#### Given data

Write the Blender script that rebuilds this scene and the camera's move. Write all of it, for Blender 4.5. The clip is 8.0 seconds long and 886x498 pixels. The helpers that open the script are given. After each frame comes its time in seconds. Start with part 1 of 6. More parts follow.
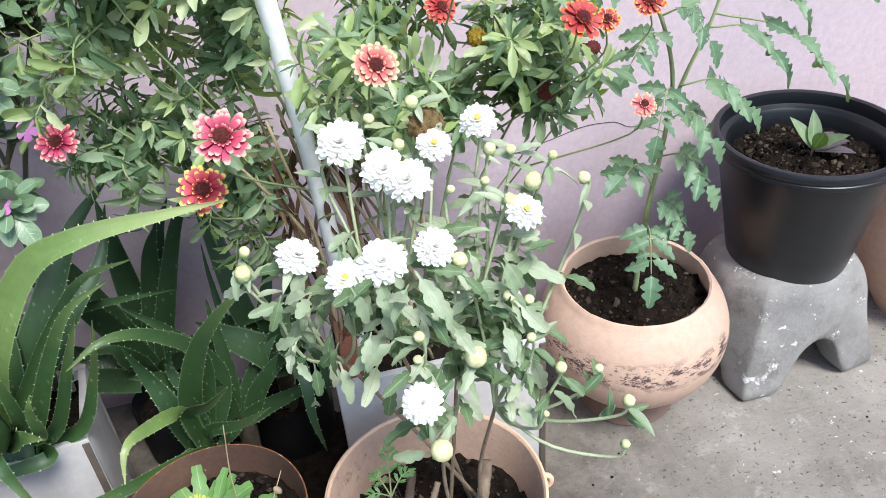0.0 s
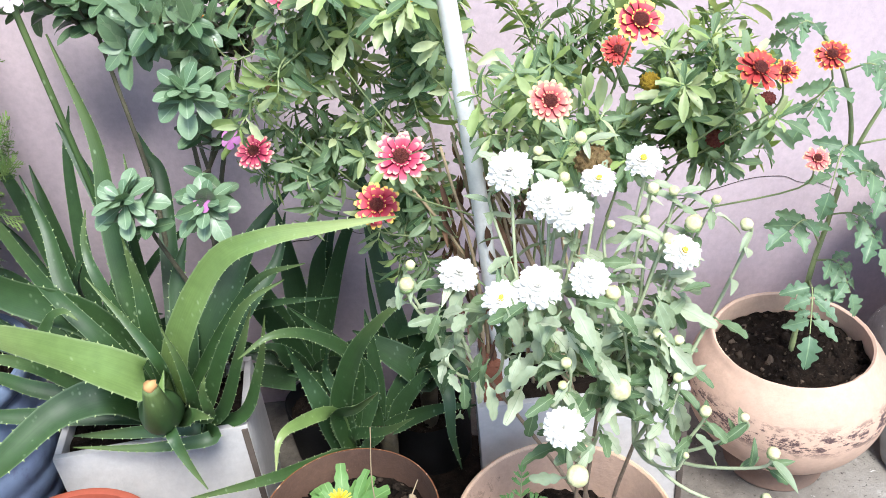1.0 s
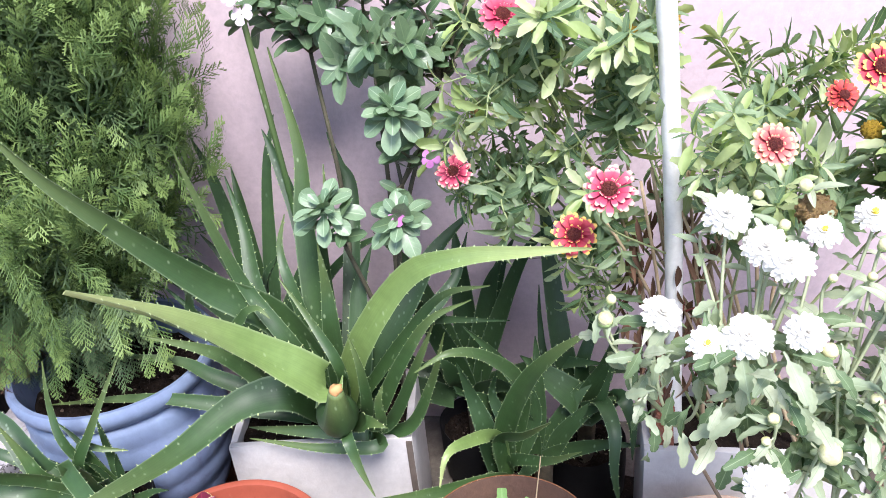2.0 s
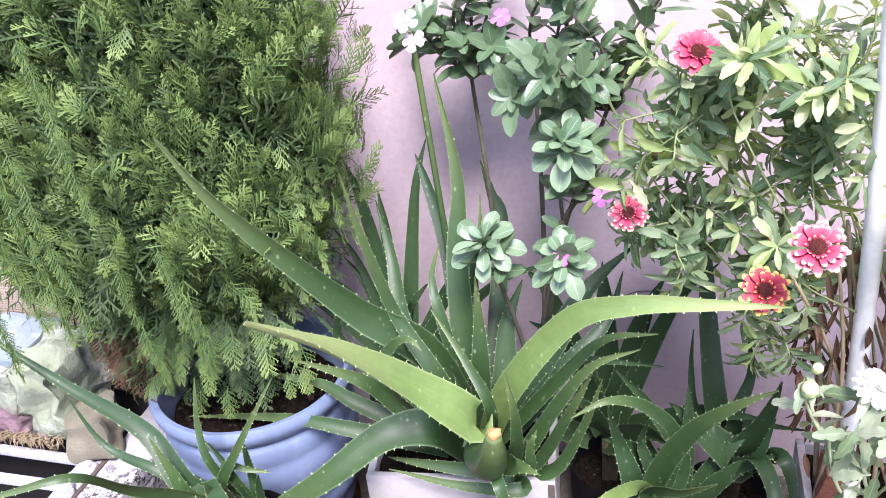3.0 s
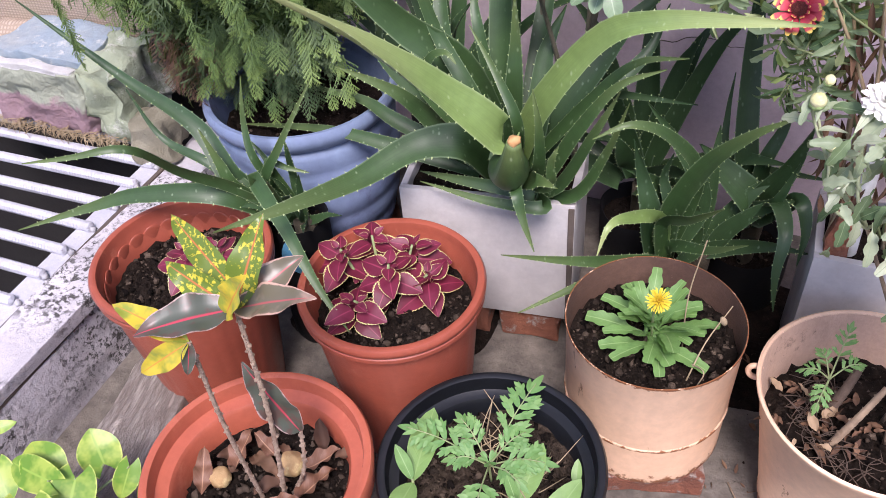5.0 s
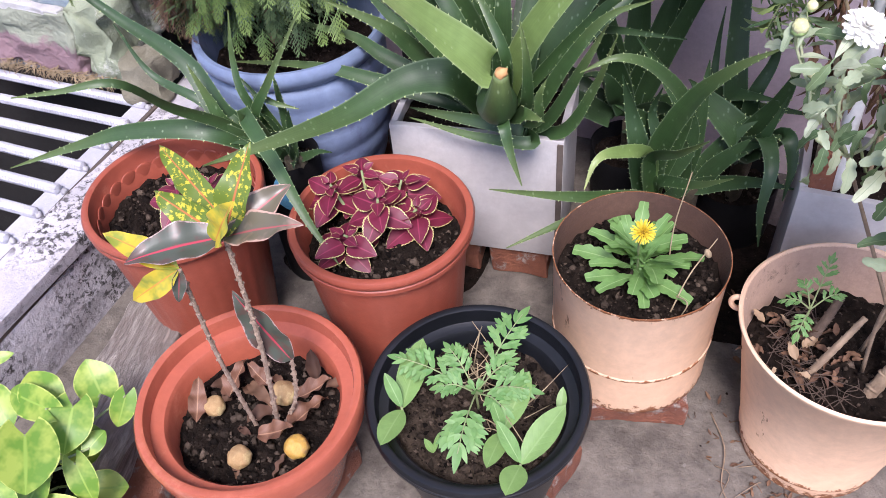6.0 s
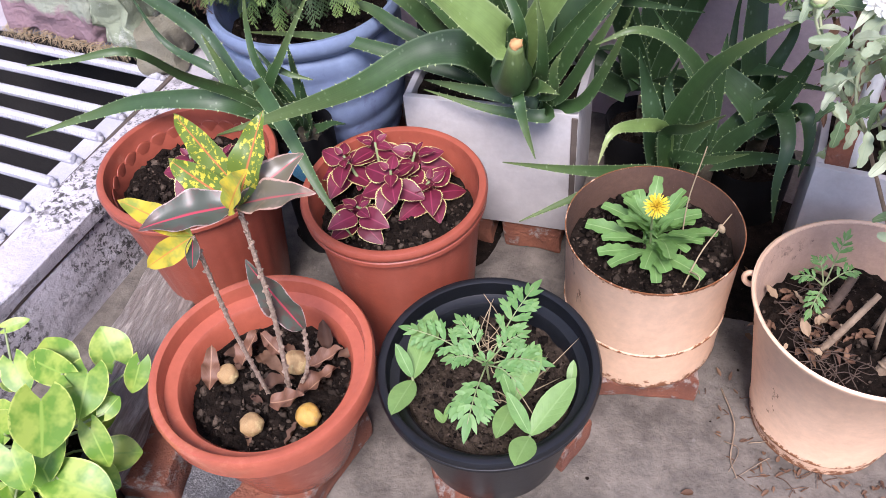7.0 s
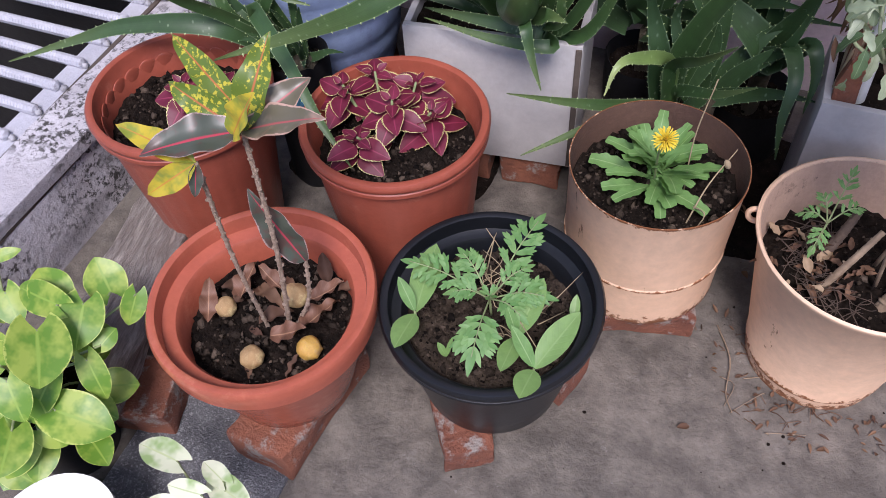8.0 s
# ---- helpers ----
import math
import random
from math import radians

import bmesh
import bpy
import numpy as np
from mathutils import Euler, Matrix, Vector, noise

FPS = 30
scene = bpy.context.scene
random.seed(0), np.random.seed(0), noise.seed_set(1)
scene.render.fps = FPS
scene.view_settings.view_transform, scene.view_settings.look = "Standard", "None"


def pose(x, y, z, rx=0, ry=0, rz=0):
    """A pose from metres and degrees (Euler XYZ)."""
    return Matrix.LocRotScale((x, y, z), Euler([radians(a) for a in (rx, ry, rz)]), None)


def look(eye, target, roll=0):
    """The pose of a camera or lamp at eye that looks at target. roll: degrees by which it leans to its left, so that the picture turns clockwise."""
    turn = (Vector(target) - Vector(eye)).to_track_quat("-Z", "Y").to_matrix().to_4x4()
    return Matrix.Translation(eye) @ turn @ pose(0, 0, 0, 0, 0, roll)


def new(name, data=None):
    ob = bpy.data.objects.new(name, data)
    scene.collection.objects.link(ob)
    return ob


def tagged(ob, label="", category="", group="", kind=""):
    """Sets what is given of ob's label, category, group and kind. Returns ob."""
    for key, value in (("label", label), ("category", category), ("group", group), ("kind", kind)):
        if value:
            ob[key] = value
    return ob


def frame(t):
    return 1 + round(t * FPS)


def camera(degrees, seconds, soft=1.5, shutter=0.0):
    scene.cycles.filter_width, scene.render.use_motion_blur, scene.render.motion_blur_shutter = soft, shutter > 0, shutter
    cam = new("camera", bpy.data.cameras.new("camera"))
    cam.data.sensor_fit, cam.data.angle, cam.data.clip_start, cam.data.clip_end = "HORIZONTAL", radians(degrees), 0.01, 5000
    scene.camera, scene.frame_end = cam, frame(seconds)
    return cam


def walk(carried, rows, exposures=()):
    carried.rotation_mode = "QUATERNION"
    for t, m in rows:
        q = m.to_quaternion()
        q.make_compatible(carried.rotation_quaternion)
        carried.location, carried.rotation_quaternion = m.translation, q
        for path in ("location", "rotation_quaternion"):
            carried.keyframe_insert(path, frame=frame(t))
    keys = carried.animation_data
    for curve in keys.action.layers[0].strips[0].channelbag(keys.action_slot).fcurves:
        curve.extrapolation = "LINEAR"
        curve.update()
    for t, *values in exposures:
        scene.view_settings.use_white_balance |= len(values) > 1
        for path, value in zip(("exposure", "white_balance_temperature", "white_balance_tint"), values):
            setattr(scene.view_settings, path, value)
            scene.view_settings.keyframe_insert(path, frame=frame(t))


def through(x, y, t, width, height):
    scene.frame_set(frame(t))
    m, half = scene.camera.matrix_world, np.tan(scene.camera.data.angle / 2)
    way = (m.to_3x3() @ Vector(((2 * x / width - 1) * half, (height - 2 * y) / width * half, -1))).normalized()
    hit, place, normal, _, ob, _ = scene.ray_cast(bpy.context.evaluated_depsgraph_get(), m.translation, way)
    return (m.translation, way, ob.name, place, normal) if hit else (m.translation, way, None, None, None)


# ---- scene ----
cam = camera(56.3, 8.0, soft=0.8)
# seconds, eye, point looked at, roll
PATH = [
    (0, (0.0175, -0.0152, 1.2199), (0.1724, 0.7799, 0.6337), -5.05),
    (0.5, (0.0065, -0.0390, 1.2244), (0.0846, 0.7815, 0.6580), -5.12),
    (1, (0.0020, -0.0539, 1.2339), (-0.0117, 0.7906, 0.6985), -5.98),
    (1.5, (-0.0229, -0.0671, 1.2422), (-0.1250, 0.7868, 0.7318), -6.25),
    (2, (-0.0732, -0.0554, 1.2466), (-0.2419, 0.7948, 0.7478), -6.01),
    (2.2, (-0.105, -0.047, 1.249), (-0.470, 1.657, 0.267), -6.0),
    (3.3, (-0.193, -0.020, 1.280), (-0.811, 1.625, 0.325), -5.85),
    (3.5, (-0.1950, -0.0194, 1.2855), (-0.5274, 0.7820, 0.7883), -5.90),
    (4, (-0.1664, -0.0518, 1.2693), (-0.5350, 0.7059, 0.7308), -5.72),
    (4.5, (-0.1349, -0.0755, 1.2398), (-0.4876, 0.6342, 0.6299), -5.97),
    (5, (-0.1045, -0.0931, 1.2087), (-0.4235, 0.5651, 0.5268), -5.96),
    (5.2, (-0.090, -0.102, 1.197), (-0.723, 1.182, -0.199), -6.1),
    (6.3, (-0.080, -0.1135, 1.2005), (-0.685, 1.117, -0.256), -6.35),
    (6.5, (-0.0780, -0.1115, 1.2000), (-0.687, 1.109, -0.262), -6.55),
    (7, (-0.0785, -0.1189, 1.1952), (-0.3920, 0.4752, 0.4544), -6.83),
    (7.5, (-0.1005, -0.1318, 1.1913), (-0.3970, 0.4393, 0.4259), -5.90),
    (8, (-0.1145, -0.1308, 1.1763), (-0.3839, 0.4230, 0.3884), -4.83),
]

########

Take the lines from the line with "return Matrix.LocRotScale((x, y, z), Euler([radians(a)" through the line with "scene.view_settings.keyframe_insert(path, frame=frame(t))", both ends included, and give them again exactly, with nothing else.

== Worked answer ==
    return Matrix.LocRotScale((x, y, z), Euler([radians(a) for a in (rx, ry, rz)]), None)


def look(eye, target, roll=0):
    """The pose of a camera or lamp at eye that looks at target. roll: degrees by which it leans to its left, so that the picture turns clockwise."""
    turn = (Vector(target) - Vector(eye)).to_track_quat("-Z", "Y").to_matrix().to_4x4()
    return Matrix.Translation(eye) @ turn @ pose(0, 0, 0, 0, 0, roll)


def new(name, data=None):
    ob = bpy.data.objects.new(name, data)
    scene.collection.objects.link(ob)
    return ob


def tagged(ob, label="", category="", group="", kind=""):
    """Sets what is given of ob's label, category, group and kind. Returns ob."""
    for key, value in (("label", label), ("category", category), ("group", group), ("kind", kind)):
        if value:
            ob[key] = value
    return ob


def frame(t):
    return 1 + round(t * FPS)


def camera(degrees, seconds, soft=1.5, shutter=0.0):
    scene.cycles.filter_width, scene.render.use_motion_blur, scene.render.motion_blur_shutter = soft, shutter > 0, shutter
    cam = new("camera", bpy.data.cameras.new("camera"))
    cam.data.sensor_fit, cam.data.angle, cam.data.clip_start, cam.data.clip_end = "HORIZONTAL", radians(degrees), 0.01, 5000
    scene.camera, scene.frame_end = cam, frame(seconds)
    return cam


def walk(carried, rows, exposures=()):
    carried.rotation_mode = "QUATERNION"
    for t, m in rows:
        q = m.to_quaternion()
        q.make_compatible(carried.rotation_quaternion)
        carried.location, carried.rotation_quaternion = m.translation, q
        for path in ("location", "rotation_quaternion"):
            carried.keyframe_insert(path, frame=frame(t))
    keys = carried.animation_data
    for curve in keys.action.layers[0].strips[0].channelbag(keys.action_slot).fcurves:
        curve.extrapolation = "LINEAR"
        curve.update()
    for t, *values in exposures:
        scene.view_settings.use_white_balance |= len(values) > 1
        for path, value in zip(("exposure", "white_balance_temperature", "white_balance_tint"), values):
            setattr(scene.view_settings, path, value)
            scene.view_settings.keyframe_insert(path, frame=frame(t))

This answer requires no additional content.